[start]

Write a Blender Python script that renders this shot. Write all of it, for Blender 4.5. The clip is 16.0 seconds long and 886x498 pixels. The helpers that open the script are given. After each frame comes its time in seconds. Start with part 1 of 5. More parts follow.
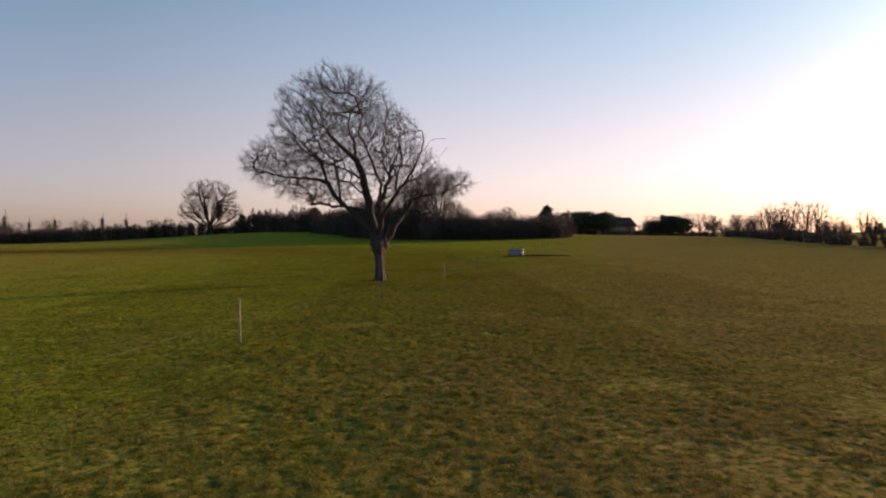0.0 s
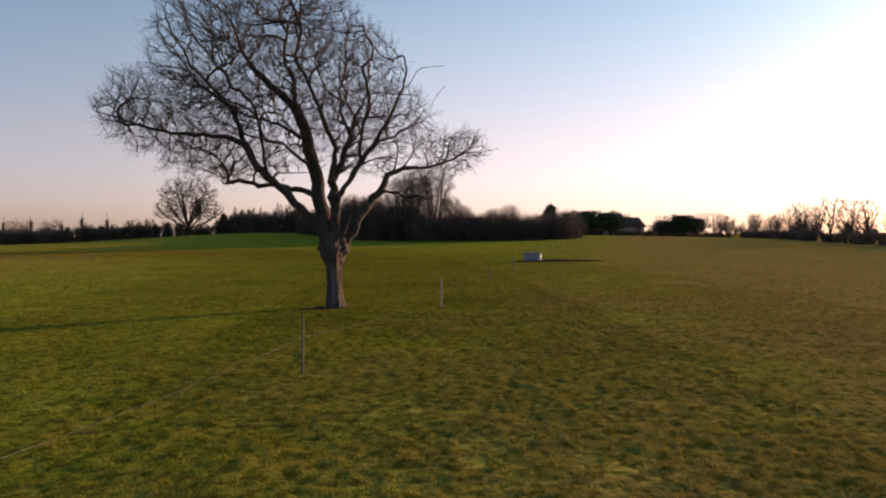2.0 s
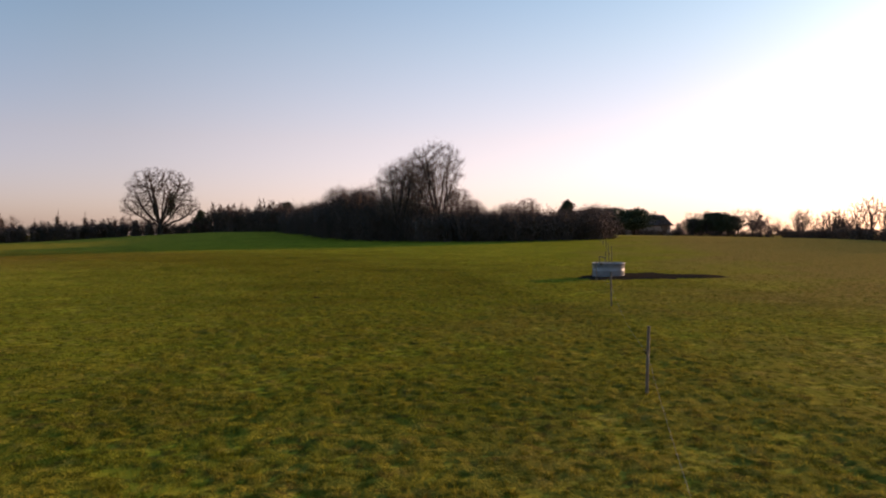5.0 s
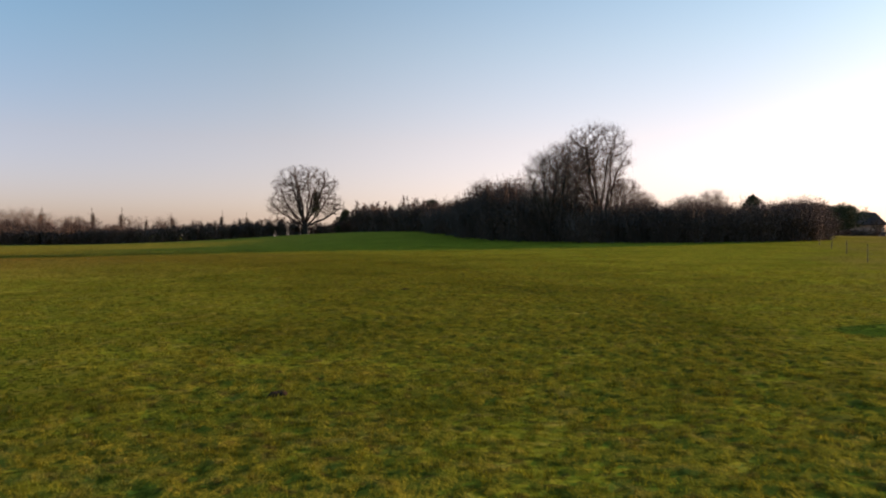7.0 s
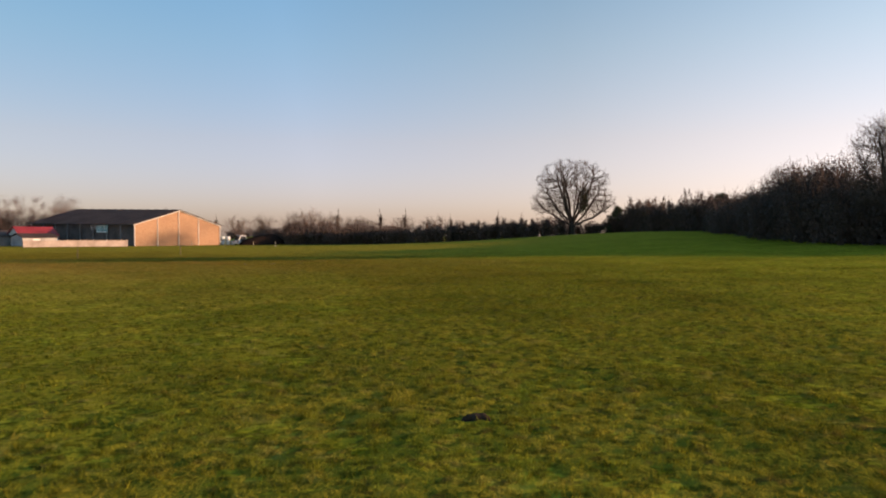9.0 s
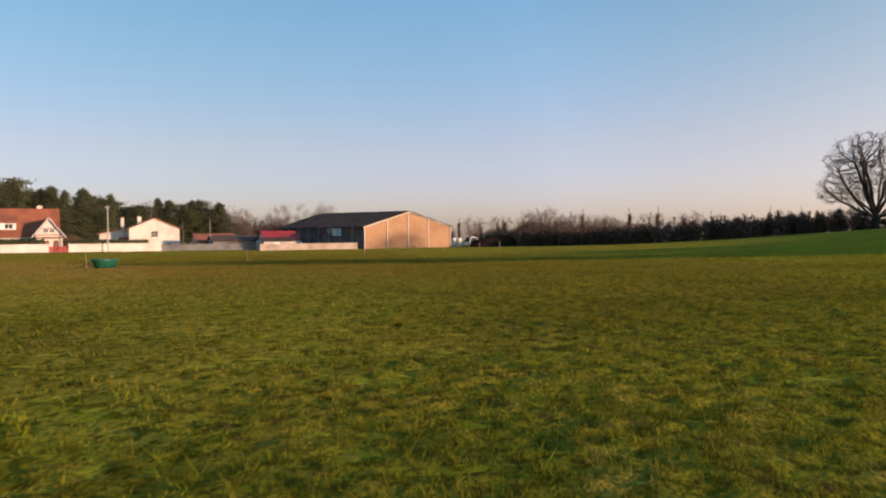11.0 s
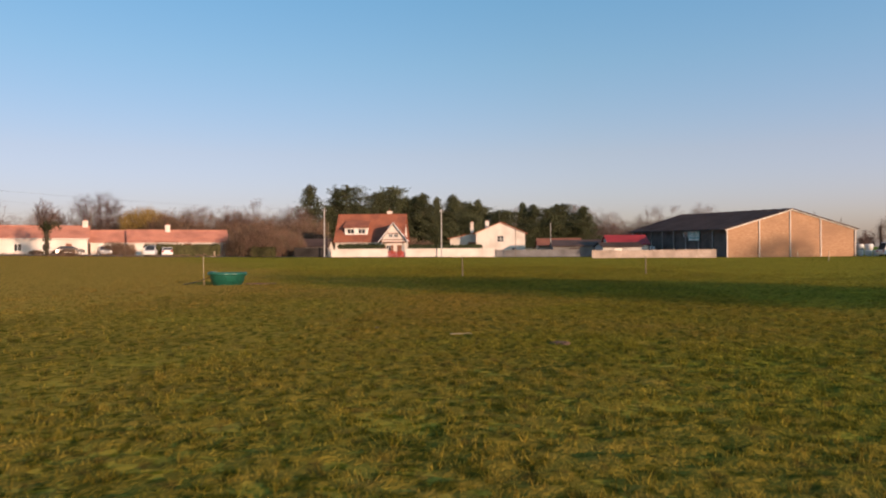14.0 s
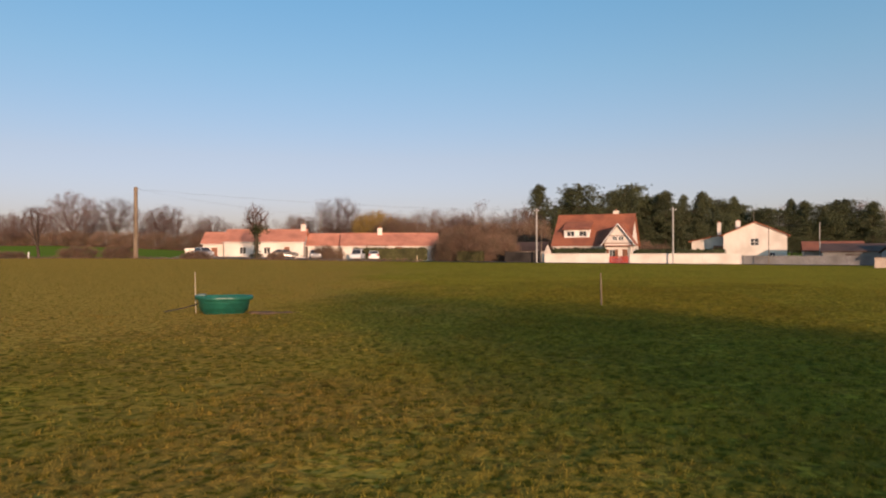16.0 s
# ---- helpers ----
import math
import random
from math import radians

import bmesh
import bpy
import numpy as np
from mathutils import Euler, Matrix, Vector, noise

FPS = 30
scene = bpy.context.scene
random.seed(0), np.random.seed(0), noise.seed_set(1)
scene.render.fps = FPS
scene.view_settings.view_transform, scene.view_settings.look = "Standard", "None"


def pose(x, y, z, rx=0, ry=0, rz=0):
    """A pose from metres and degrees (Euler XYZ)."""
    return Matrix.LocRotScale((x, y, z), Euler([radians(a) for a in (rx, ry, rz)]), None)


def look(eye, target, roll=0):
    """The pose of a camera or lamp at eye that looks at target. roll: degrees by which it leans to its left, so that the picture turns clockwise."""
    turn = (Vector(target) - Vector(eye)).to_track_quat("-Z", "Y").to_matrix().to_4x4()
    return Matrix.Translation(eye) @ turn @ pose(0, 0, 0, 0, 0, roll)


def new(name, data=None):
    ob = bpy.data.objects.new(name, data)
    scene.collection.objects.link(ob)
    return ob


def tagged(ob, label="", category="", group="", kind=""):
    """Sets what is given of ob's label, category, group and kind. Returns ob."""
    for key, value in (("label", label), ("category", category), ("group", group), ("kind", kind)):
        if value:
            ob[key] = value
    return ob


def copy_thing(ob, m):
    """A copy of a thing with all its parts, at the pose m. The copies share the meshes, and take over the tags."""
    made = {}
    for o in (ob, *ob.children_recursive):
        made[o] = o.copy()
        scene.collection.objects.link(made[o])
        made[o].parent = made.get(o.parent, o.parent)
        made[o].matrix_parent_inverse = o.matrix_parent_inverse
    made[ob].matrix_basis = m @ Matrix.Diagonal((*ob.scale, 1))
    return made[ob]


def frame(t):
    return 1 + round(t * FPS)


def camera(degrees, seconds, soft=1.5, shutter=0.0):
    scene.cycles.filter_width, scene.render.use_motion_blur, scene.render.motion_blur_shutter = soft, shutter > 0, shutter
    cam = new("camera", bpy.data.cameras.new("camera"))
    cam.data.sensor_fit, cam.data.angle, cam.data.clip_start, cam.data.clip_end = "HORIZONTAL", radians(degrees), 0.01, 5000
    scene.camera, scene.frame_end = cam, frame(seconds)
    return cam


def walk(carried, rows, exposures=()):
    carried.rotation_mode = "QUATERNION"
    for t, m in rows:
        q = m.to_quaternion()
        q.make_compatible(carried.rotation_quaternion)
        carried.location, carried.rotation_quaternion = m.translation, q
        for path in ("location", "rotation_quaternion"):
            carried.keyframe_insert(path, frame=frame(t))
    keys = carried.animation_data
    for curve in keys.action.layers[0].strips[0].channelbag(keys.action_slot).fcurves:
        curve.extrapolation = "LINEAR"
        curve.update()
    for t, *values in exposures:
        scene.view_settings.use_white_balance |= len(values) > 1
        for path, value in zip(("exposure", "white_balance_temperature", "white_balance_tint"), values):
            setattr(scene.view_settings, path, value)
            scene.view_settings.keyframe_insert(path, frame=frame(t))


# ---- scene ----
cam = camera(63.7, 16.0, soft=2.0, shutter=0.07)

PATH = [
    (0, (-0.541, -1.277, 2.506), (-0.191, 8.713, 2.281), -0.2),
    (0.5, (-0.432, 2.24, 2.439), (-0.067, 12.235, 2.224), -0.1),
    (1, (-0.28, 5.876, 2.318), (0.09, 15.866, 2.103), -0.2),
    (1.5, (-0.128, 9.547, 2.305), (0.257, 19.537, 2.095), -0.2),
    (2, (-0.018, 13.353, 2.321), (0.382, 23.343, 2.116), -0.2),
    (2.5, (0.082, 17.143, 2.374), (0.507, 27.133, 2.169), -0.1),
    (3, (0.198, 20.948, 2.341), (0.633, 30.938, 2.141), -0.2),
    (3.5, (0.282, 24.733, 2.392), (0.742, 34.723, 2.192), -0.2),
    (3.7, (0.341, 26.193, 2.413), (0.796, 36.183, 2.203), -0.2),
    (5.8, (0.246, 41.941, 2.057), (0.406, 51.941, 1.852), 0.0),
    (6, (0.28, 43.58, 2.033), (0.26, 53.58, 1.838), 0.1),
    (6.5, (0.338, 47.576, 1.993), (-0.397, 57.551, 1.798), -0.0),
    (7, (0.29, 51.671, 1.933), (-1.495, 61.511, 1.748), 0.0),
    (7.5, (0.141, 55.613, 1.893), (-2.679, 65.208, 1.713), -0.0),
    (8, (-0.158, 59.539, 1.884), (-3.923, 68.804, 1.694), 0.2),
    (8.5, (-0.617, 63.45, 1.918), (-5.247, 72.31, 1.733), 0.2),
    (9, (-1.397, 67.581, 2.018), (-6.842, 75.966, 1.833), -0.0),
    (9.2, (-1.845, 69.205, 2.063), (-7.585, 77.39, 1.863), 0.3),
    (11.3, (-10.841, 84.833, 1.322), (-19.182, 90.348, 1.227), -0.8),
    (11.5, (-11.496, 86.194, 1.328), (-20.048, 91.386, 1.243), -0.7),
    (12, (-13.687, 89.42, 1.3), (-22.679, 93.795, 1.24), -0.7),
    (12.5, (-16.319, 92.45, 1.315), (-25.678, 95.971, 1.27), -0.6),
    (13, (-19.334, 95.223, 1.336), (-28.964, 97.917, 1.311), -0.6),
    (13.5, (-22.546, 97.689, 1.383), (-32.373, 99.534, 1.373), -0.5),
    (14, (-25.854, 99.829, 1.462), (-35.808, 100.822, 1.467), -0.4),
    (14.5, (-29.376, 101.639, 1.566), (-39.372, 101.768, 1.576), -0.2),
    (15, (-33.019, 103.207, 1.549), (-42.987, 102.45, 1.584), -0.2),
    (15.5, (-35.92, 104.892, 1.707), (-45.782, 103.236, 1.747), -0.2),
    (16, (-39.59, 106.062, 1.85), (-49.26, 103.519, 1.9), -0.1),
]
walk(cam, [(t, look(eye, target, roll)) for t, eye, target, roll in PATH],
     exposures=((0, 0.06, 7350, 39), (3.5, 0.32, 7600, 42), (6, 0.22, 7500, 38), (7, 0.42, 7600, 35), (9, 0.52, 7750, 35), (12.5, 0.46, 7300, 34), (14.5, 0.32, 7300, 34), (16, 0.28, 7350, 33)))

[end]

→ **PROBLEM STATEMENT**
Only the lines from the one containing "shutter > 0, shutter" through the one containing "scene.view_settings.use_white_balance |= len(values)" are to be retyped, both boundary lines included, with no other material.

→ **ANSWER TO THIS TASK**
    scene.cycles.filter_width, scene.render.use_motion_blur, scene.render.motion_blur_shutter = soft, shutter > 0, shutter
    cam = new("camera", bpy.data.cameras.new("camera"))
    cam.data.sensor_fit, cam.data.angle, cam.data.clip_start, cam.data.clip_end = "HORIZONTAL", radians(degrees), 0.01, 5000
    scene.camera, scene.frame_end = cam, frame(seconds)
    return cam


def walk(carried, rows, exposures=()):
    carried.rotation_mode = "QUATERNION"
    for t, m in rows:
        q = m.to_quaternion()
        q.make_compatible(carried.rotation_quaternion)
        carried.location, carried.rotation_quaternion = m.translation, q
        for path in ("location", "rotation_quaternion"):
            carried.keyframe_insert(path, frame=frame(t))
    keys = carried.animation_data
    for curve in keys.action.layers[0].strips[0].channelbag(keys.action_slot).fcurves:
        curve.extrapolation = "LINEAR"
        curve.update()
    for t, *values in exposures:
        scene.view_settings.use_white_balance |= len(values) > 1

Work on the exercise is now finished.